Эпическое в высшей степени было свойственно таланту Гоголя. Об этом свидетельствуют «Мертвые души». Но сатирические формы этой эпопеи, специфические гоголевские приемы повествования, способы изображения и анализа жизни, сыгравшие исключительно важную роль в решении критических, обличительных задач литературы, не могли оставаться единственными формами и способами воспроизведения общественной жизни. Перед литературой второй половины 50–х годов, накануне революционной ситуации, возникали новые задачи, реализация которых не укладывалась в гоголевские формы реалистического письма. Необходимо было широкое, разностороннее и объективное воспроизведение повседневной жизни пробуждавшейся «толпы», идейных, обще ственно — нравственных исканий передовых людей того времени. Сатрхри- ческая стилистика Гоголя, его «необычное», яркое, экспрессивное письмо, остро подчеркивавшее «неразумие» дореформенной России, не могли удовлетворить всех назревших задач. Литература нуждалась и в иных, более спокойных, эпических формах повествования, во всеохватывающем анализе и объяснении действительности, в воспроизведении всей полноты жизни, взятой в историческом движении и изменении. Особенно повысился интерес романа и повести к внутренней жизни человека, к диалектике и формам его мышления и чувствования. Метод Гоголя не исключал психологического анализа. Но автор «Мертвых душ» воспроизводил такие характеры, которые не могли дать широкого простора для развития искусства психологического анализа. Между тем потребность в нем всё более нарастала, что диктовалось и условиями русской жизни 40–50–х годов, и внутренними потребностями совершенствующегося реалистического метода искусства.
Белинский, характеризуя принципы гоголевского повествования, не пользовался понятиями гротеска или гиперболы, карикатуры или заострения, хотя все эти формы есть в причудливом плетении гоголевского рассказа. Критик, не вдаваясь в анализ форм и стиля повествования Гоголя, считал более важным указать на «субстанциальное», общественное значение творчества автора «Мертвых душ». Это необходимо было сделать в первую очередь не только в целях разоружения противников
Гоголя, но и для того, чтобы указать путь русской художественной прозе. Прозаики могли усвоить лишь внешнюю форму гоголевского «забавного» письма, не замечая более глубокого, общественного содержания его творчества. На этой основе высокохудожественный и глубокий гоголевский комизм превращался в «голый» и «поверхностный» сатирический дидактизм и карикатуру, в комизм ради комизма.
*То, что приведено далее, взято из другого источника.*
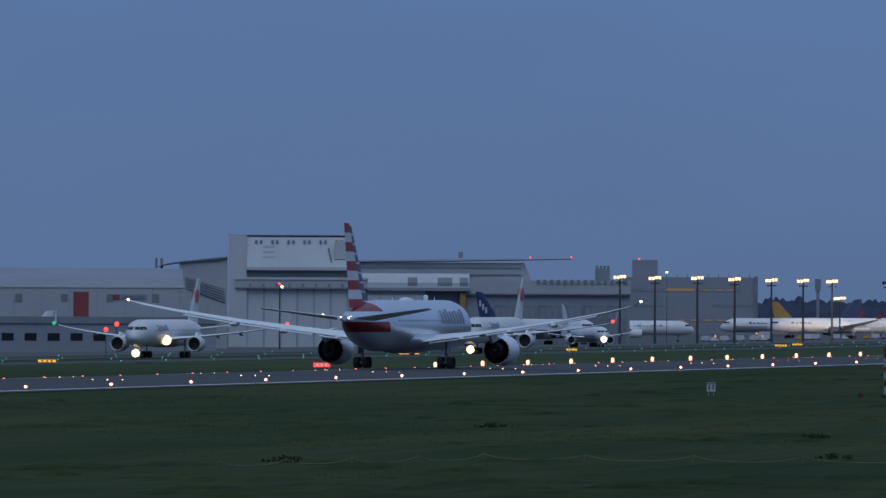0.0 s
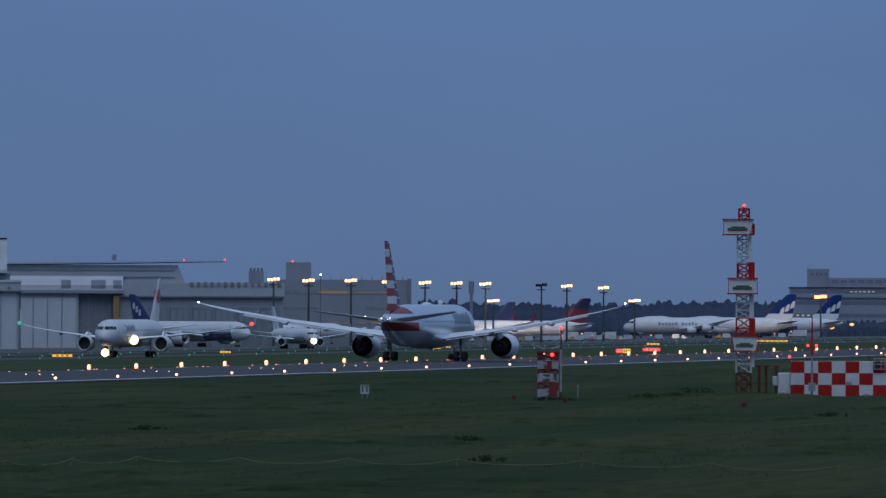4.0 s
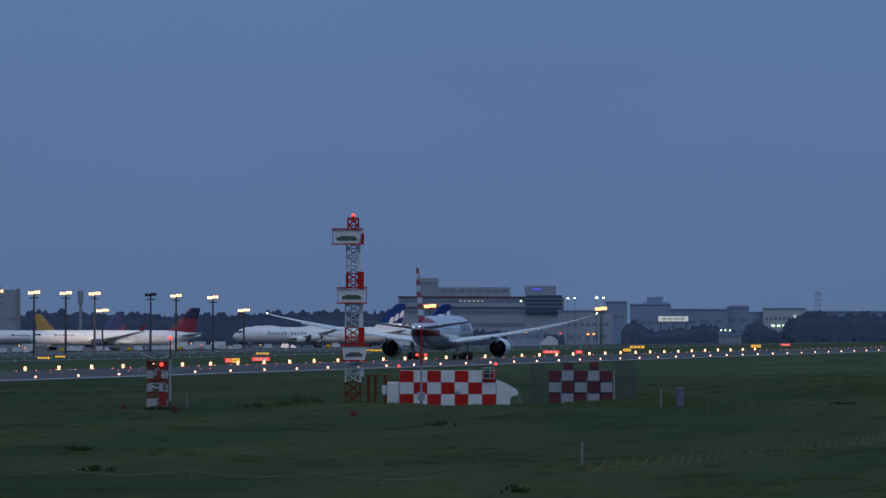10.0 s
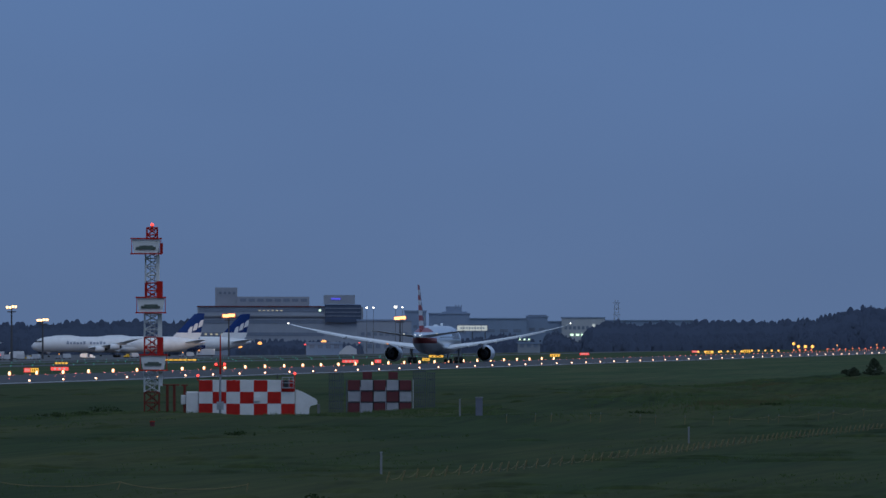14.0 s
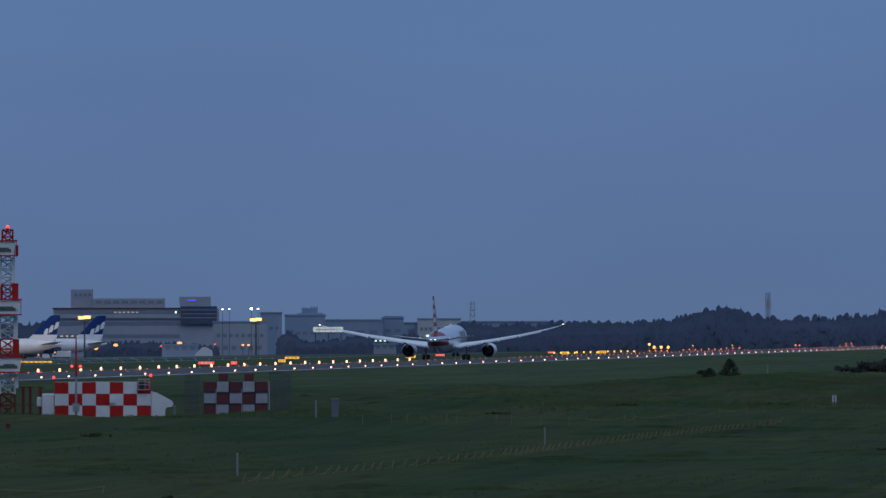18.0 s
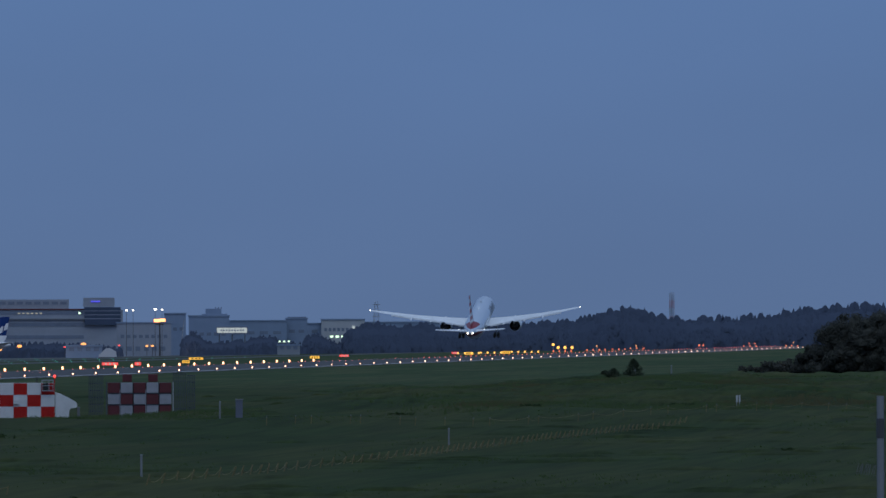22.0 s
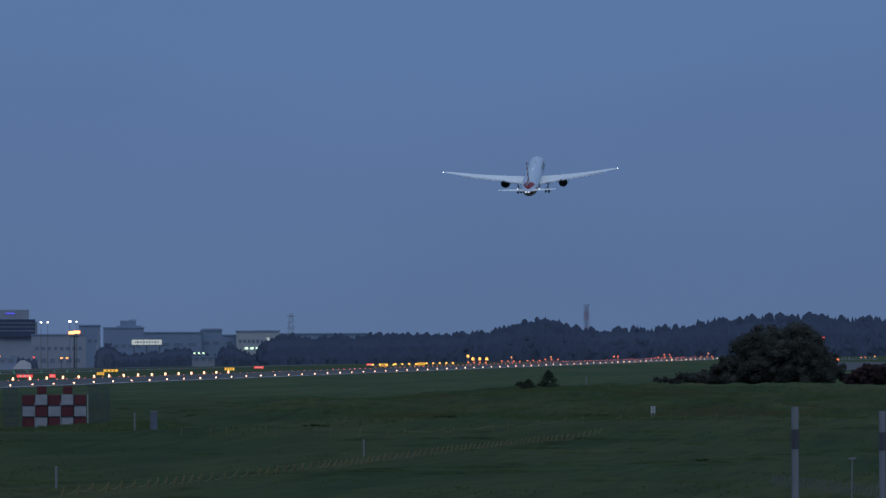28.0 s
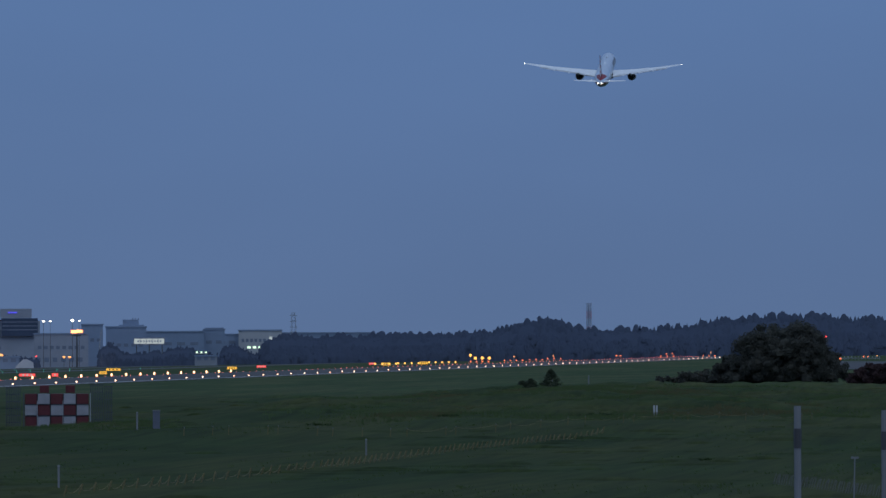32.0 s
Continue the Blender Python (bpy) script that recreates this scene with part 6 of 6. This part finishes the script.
barrier = thing("rope_barrier", 0, 0, 0, 0, "sagging orange rope on low stakes in the grass", "rope barrier", "rope barriers")
rope_line(barrier, [(-400, 425), (-162, 432), (70, 440), (250, 436), (637, 428), (1085, 418), (1545, 410)], 6.2, 0.34, 0.024, 0.014)


DRY = mat("dry_stalk", (0.11, 0.11, 0.10), 0.85, vary=0.25, scale=1)
barrier = thing("rope_barrier", 0, 0, 0, 0, "short close row of pale dry stakes with slack rope", "rope barrier", "rope barriers")
rope_line(barrier, [(2815, 470), (2900, 452), (3040, 425)], 0.95, 0.50, 0.022, 0.008)
for piece in barrier.children:
    piece.data.materials[0] = DRY


# ---- trees, woods, weeds ----
def blob(verts, faces, c, r, rnd, squash=0.85):
    """A lumpy clump: an uneven many-sided shell."""
    o, n = len(verts), 6
    verts.append((c[0], c[1], c[2] - r * squash))
    for lev, rr in ((-0.4, 0.9), (0.35, 0.95)):
        for i in range(n):
            a = 2 * math.pi * (i + rnd.random() * 0.6) / n
            k = r * rr * rnd.uniform(0.7, 1.2)
            verts.append((c[0] + k * math.cos(a), c[1] + k * math.sin(a), c[2] + r * squash * (lev + rnd.uniform(-0.2, 0.2))))
    verts.append((c[0] + rnd.uniform(-.2, .2) * r, c[1], c[2] + r * squash * rnd.uniform(0.85, 1.15)))
    for i in range(n):
        j = (i + 1) % n
        faces.append((o, o + 1 + j, o + 1 + i))
        faces.append((o + 1 + i, o + 1 + j, o + 1 + n + j, o + 1 + n + i))
        faces.append((o + 1 + n + i, o + 1 + n + j, o + 1 + 2 * n))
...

В живой практике литературного движения 40–50–х годов такие факты явились серьезнейшим препятствием на пути совершенствования повести и романа.
Оригинальность Гоголя выражалась, однако, не только в гениальном «разанатомировании» действительности до «мелочей» и «пустяков», позволяющих понять «противоречие общественных форм русской жизни с ее глубоким субстанциальным началом».
[613]В высшей степени суще- ственно в оригинальности Гоголя и то, что такое сатирическое анатомирование действительности дано с комическим одушевлением, побеждаемым глубоким чувством грусти. Иначе и не могло быть, если принять во внимание такое вскрываемое Гоголем основное противоречие жизни его времени, если учесть, что комическое у него приоткрывает завесу над трагическим в жизни. Гоголь умеет находить в действительности такие точки, в которых, как говорил Белинский, «комическое сходится с трагическим и возбуждает уже не легкий и радостный, а болезненный и горький смех». [614]Гоголь собрал «в одну кучу» всё безобразное и пошлое и вынес приговор жизни в целом. Для того чтобы художественно синтезировать всё отвратительное, противоположное и враждебное идеалу жизни и разом посмеяться над всем, требовались не только особые формы и способы воспроизведения, анализа и объяснения жизни, но и яркие приемы изобразительности и выразительности. Гоголь сообщил прозе силу «взволнованно — неуравновешенной сатирической и лирической экспрессии, он отказался от пушкинской экономии и строгой сдержанности стиля. Гоголь открыл путь для выражения энергического, страстно — взволнованного отношения автора к изображаемому, продолжив тем самым на новой основе патетические формы повествования.